[racket-dev] Things we could move out of the core
On Wed, Jun 26, 2013 at 6:36 AM, Eli Barzilay <eli at barzilay.org> wrote:
>
> An hour ago, Robby Findler wrote:
>> The sandbox, IMO, is a nice standalone library the does not need to
>> be in the core. (Ditto for errortrace.)
>>
>> I like the definition of the core as "minimum stuff to get pkgs
>> running" and we should be picky about what goes in -- even to the
>> point of rewriting some code to move other stuff out.
>
> This doesn't make sense if things at such a small size turn to
> packages. It's true that a package is a unit of utility for end
> users, but it's also a unit of developement. IMO there are far better
> things to move out -- things that are bigger (in size and complexity)
> like (on a brief scan) contracts, gui, match, places, units, json,
> planet, xml, net, help.[*]
`racket/gui` just contains `racket/gui/dynamic`. The `help`
collection has 72 lines of code.
`racket/match`, `racket/unit`, and `racket/contract` are widely used
in the core, as is `syntax-parse`, another big library. We could
decide to move them out, but that would be a big change in coding
style and a massive rewrite of a lot of code.

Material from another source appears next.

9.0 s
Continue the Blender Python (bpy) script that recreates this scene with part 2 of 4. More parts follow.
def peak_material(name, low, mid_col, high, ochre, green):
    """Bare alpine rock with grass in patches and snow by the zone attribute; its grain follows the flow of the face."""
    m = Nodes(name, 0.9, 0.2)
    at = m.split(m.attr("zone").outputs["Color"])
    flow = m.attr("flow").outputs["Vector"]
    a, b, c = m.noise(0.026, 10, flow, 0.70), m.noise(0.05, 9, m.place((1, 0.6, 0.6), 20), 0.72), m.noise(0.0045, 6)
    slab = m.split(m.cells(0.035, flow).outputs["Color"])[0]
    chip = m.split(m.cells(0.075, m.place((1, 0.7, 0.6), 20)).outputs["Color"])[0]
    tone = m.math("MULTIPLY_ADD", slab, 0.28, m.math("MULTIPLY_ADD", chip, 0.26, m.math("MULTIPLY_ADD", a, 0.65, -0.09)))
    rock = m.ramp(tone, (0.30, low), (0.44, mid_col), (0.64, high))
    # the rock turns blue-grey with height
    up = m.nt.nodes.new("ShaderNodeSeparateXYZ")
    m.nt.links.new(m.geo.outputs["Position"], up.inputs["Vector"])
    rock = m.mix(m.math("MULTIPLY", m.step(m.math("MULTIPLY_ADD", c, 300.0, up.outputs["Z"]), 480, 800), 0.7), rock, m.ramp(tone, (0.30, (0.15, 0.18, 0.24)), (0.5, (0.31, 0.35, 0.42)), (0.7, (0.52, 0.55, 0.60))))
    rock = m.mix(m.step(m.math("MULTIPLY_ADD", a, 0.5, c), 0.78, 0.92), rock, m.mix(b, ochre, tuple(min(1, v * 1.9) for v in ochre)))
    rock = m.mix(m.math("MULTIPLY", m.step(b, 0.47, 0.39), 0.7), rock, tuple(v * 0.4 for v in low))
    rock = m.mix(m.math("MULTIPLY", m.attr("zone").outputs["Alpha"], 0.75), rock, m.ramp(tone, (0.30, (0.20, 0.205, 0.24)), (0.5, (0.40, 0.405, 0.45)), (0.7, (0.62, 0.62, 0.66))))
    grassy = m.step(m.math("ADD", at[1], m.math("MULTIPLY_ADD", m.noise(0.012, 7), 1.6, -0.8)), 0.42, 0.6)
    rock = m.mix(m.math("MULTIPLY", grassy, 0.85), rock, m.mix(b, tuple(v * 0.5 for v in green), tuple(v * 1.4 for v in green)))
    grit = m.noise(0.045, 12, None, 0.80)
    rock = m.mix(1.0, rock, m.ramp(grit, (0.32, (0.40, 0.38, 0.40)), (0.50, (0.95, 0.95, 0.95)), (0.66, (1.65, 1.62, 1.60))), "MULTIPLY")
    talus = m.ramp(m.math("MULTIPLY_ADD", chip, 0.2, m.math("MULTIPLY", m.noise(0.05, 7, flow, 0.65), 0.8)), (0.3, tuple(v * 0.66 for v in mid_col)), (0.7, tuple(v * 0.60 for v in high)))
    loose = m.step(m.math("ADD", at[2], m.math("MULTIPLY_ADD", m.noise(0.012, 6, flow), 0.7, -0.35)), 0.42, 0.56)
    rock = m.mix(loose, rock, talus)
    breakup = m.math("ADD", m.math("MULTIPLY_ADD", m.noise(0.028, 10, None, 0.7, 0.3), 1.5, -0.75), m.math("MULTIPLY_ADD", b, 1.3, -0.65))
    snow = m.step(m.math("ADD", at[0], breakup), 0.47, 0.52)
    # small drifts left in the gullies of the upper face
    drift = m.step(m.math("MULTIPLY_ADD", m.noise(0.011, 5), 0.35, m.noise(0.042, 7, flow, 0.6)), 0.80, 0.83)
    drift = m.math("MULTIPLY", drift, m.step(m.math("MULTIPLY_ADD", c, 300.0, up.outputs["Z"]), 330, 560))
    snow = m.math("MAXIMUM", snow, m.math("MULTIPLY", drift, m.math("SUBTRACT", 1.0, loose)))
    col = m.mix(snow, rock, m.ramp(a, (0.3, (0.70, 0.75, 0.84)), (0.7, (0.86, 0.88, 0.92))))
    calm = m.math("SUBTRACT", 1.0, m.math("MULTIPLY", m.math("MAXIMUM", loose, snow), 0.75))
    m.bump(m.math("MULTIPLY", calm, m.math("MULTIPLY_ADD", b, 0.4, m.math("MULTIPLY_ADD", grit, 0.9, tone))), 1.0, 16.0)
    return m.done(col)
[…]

`planet` is closely tied to the internals of the setup system. We
might wish this wasn't the case, but I doubt that it's worth
disentangling.
The package system uses `net`, of course.

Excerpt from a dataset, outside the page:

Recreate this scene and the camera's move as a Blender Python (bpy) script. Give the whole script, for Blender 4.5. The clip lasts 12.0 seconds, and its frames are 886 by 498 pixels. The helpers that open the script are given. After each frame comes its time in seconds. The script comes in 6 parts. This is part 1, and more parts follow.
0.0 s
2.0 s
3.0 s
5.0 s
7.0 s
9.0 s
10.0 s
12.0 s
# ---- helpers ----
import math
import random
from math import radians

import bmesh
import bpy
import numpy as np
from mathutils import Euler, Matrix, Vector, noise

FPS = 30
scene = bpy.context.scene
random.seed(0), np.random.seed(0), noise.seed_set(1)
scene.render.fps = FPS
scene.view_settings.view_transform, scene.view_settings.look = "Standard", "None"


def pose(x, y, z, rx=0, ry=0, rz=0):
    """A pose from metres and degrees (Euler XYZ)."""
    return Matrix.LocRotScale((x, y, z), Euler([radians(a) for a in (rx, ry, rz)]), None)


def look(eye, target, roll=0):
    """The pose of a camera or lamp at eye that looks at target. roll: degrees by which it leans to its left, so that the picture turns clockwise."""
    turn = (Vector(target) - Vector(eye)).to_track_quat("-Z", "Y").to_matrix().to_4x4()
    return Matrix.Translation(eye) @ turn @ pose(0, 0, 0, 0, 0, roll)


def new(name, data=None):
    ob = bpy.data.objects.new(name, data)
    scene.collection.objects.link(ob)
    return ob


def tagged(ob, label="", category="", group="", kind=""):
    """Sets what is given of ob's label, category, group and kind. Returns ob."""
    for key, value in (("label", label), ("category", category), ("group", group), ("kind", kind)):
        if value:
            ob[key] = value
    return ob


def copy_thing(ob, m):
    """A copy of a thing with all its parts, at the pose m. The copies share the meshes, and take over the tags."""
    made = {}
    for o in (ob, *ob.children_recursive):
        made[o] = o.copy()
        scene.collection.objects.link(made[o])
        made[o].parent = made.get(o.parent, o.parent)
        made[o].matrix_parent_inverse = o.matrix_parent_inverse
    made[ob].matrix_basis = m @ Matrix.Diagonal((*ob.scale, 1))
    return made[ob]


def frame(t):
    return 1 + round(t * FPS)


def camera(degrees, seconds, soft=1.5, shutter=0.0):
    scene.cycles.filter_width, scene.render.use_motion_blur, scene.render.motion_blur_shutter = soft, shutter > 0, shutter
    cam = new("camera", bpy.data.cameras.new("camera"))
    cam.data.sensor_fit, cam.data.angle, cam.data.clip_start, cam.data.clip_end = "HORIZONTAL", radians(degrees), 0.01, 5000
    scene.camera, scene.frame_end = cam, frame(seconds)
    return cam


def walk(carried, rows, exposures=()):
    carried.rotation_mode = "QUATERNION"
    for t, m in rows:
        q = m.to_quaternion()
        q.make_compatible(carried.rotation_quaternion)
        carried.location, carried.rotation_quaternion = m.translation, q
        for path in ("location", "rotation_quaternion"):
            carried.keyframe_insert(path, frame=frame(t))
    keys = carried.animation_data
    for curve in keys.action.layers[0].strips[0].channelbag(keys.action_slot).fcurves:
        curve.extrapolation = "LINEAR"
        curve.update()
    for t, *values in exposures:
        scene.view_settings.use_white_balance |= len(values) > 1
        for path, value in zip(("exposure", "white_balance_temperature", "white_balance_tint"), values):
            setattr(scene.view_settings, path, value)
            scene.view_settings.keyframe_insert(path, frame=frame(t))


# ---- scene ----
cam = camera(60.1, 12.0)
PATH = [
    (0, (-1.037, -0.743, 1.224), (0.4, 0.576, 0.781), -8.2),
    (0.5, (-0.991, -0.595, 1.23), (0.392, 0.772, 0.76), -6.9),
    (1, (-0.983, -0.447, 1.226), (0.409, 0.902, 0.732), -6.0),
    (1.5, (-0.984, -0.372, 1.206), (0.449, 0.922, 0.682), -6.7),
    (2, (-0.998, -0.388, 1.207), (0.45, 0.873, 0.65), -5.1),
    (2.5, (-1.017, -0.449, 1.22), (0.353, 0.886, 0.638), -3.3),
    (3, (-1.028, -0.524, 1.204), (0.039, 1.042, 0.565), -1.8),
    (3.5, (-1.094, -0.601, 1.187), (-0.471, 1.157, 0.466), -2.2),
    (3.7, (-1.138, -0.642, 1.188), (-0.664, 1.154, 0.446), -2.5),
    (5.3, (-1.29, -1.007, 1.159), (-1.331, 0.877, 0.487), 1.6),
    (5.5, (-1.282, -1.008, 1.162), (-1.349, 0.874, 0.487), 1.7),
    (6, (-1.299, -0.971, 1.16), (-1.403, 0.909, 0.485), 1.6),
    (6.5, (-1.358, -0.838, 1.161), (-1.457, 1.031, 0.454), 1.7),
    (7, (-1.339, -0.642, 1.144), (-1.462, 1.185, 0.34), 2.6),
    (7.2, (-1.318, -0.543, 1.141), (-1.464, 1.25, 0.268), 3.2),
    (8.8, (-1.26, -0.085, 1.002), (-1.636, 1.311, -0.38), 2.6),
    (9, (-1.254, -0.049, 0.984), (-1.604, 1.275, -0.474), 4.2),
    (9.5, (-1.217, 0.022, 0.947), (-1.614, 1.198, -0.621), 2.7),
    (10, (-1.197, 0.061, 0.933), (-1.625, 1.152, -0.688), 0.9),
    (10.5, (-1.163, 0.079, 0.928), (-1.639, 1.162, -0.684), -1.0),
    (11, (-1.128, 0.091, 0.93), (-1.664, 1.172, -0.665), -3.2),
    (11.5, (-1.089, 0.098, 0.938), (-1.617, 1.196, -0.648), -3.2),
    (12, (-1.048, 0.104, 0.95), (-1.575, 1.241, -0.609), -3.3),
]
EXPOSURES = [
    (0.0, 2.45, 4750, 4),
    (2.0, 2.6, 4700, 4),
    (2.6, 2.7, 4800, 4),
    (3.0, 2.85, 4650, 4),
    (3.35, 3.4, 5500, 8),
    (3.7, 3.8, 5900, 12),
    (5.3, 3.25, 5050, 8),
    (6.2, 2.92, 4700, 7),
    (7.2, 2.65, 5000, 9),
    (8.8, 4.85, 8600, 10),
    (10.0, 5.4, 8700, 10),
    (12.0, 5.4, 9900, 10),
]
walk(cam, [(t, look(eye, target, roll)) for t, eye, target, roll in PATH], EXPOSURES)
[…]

Places are used by `raco setup`. Perhaps distributed places could be
moved -- I don't know how intertwined they are.
`xml` is used by `planet` (for checking that some info.rkt fields are
properly xexprs), `db` (not actually used, I think), and `compiler`
(for managing plists when creating bundles on OS X). `json` is used
by `db` (for handling JSON in Postgres) and `pkg` (for contacting
GitHub). For these two, if you wanted to write the patch to make
them removable, that would be great, but it looks like it would be
hard.
>> Think of someone deploying a game on a phone: would they be happy
>> with your rationale influencing their app's size?
>
> I think that errortrace has been one of the biggest offenders in terms
> of bad bugs of many varieties -- and moving it out won't help. (And
> if I were doing a game on a phone I'd worry about any of the above
> much more, btw.)
I think "library that has lots of bugs and mostly only Matthew ever
knows how to fix" is a strong candidate for _not_ being in the core.